今後50年の旅行の姿、生き残りのキーワード-JATA経営フォーラム

  • 2014年3月25日

すでに様変わりしている旅行業界
この10年の対応から今後の方策を探る

ワールドトラベルシステムの神田貴宏氏

 パネルディスカッションでは、すでに旅行業界で起きている変化とその対応から、将来の生き残り策についての提言もあった。

 航空券販売では、ワールドトラベルシステム専務取締役の神田貴宏氏が、「航空券はもはや旅行会社の商品になるのかというところまできた」と厳しい状況を説明。その上で「特に中小旅行会社には、面白い局面が訪れているとあえて言いたい」と声を強めた。

 例えばアライアンスやATI認可の共同事業の誕生で、往復で異なる航空会社の予約が可能となった。「航空会社のサイトでは自社便販売を優先するため、検索してもでてこない」というのもポイントだ。また、航空券の予約・販売が出発1年前から開始となり、ピーク期の旅行を早期に確保できるようになり、先ごろの手配では2014年12月28日発の年末年始のホノルル行き航空券を17万円で購入できた。発券制限はあるが、キャンセルチャージは3000円で済む。手配料を1人5万円としても、同時期のパッケージツアーに参加するより総額で安くなると喜ばれたという。

ミキ・ツーリストの檀原徹典氏

 神田氏は「今話したことは、規模や会社の貢献度は関係ない。知っていたか知らないかだけだ」と述べ、「“知識は力なり”が今後のキラーコンテンツ。“人間力”こそ重要な戦略であり、これはこの先も変わらない」と提言した。

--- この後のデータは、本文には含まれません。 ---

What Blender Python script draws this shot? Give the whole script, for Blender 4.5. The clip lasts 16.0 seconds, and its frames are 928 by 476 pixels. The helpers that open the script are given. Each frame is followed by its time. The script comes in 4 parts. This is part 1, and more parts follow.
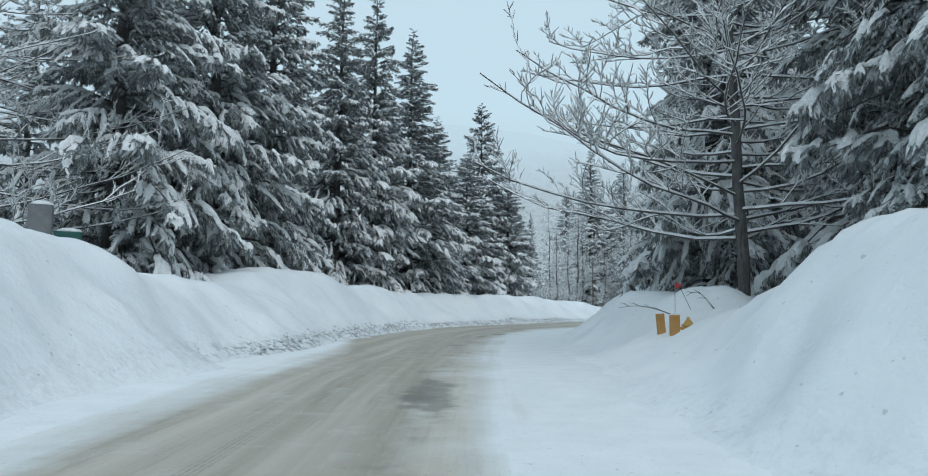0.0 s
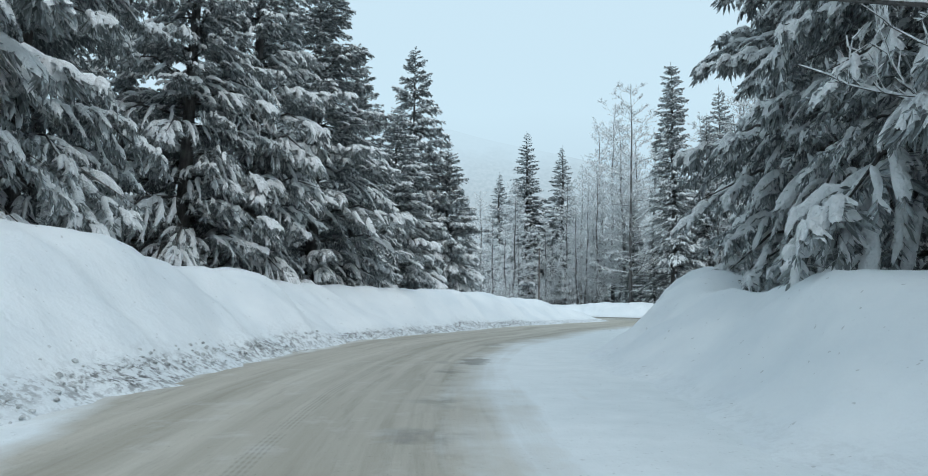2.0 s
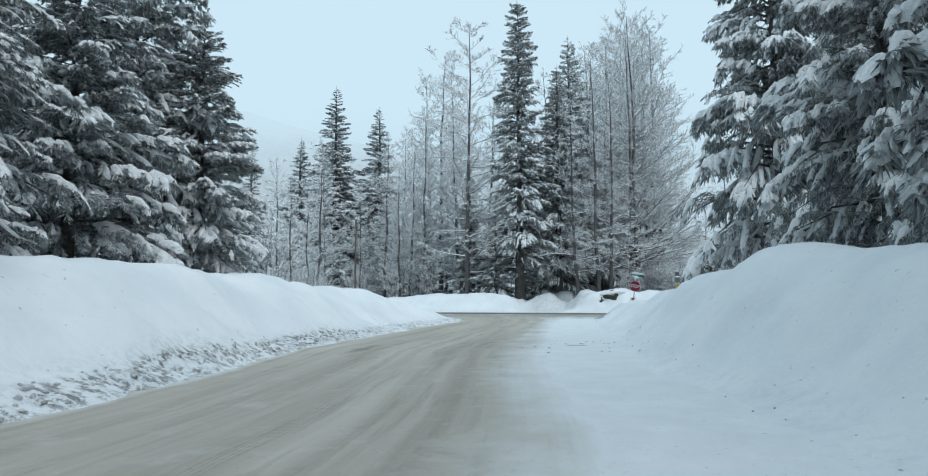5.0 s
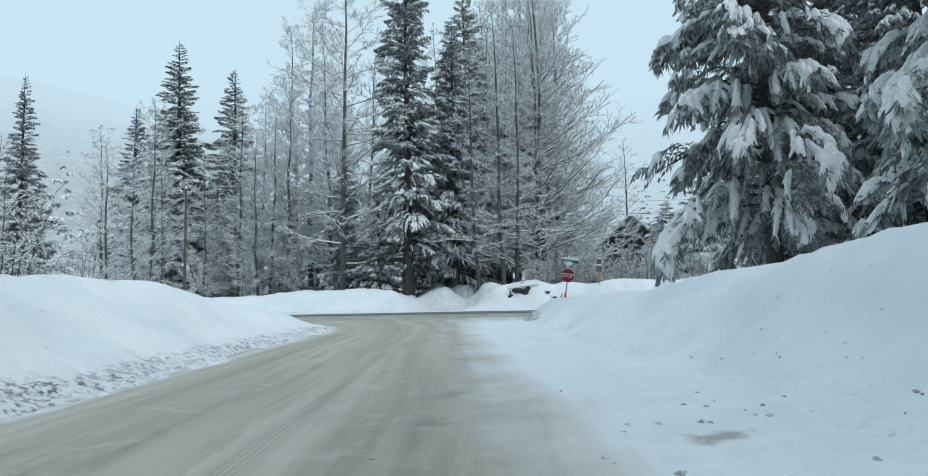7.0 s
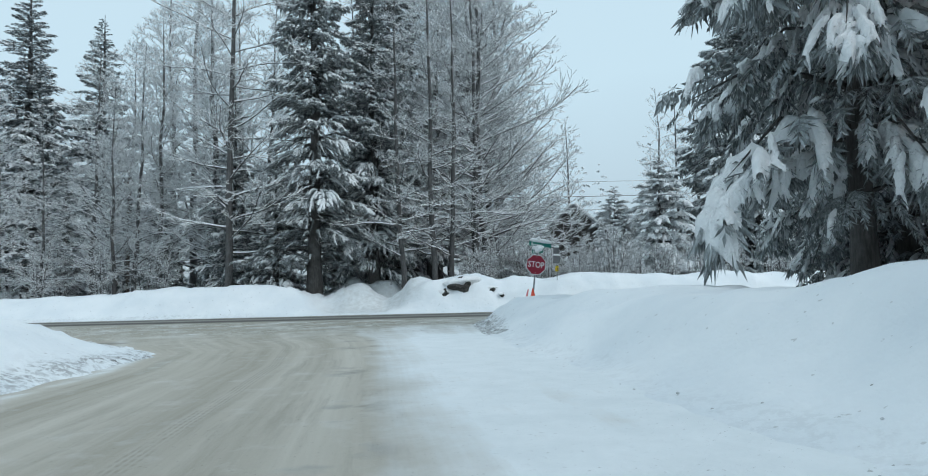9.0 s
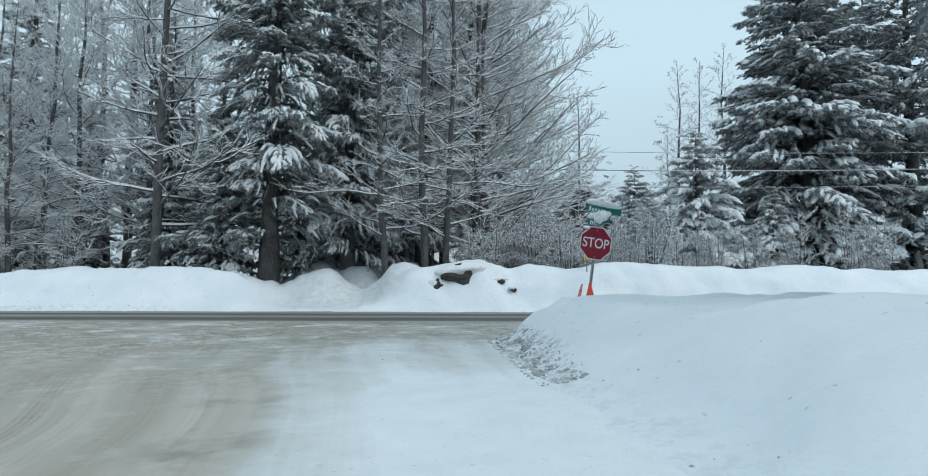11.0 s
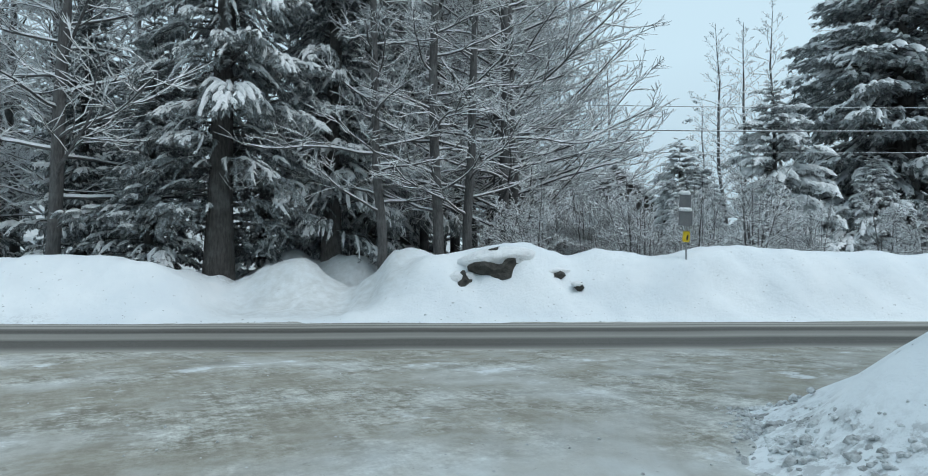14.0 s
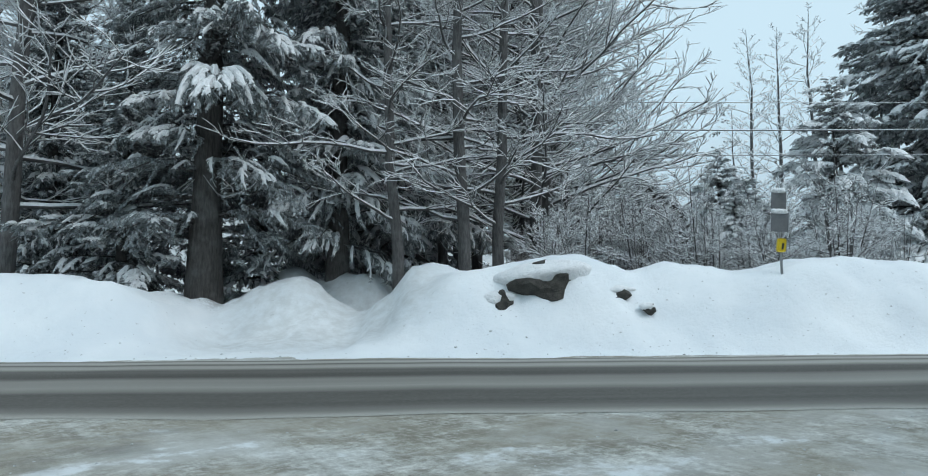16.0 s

 また、オペレーターの立場からミキ・ツーリスト代表取締役社長の檀原徹典氏が、世界的な旅行需要の高まりでサプライヤーが強くなり、ホテルが売り手を選ぶ時代になったと指摘。また観光バスもLCCなどとの競争で減少し、現地ガイドも高齢化で手配しにくい状況であるとし、商材を見直す時期にあると危機感を示した。

エヌオーイーの林田建夫氏

 その上で壇原氏は今後、旅行会社は「サプライヤーにも価値を提供することが必要」と提言。双方で地域の観光産業を盛り上げていく意識を持ち、旅行会社の存在価値を示す必要性を訴えた。一方、オペレーターとしては現地からの発信力を高め、旅行会社が今後必要となる“ソフト力”の部分に貢献できるよう、自社の価値を高めていく考えを示した。

 モデレーターを務めたエヌオーイー代表取締役会長の林田建夫氏は「旅行業の変化のスピードはこれが現実」と述べ、「変化に対応する柔軟性とホスピタリティ、提案力、企画力知識が必要。未来に向けて今をしっかり歩んでいきたい」と議論を締めくくった。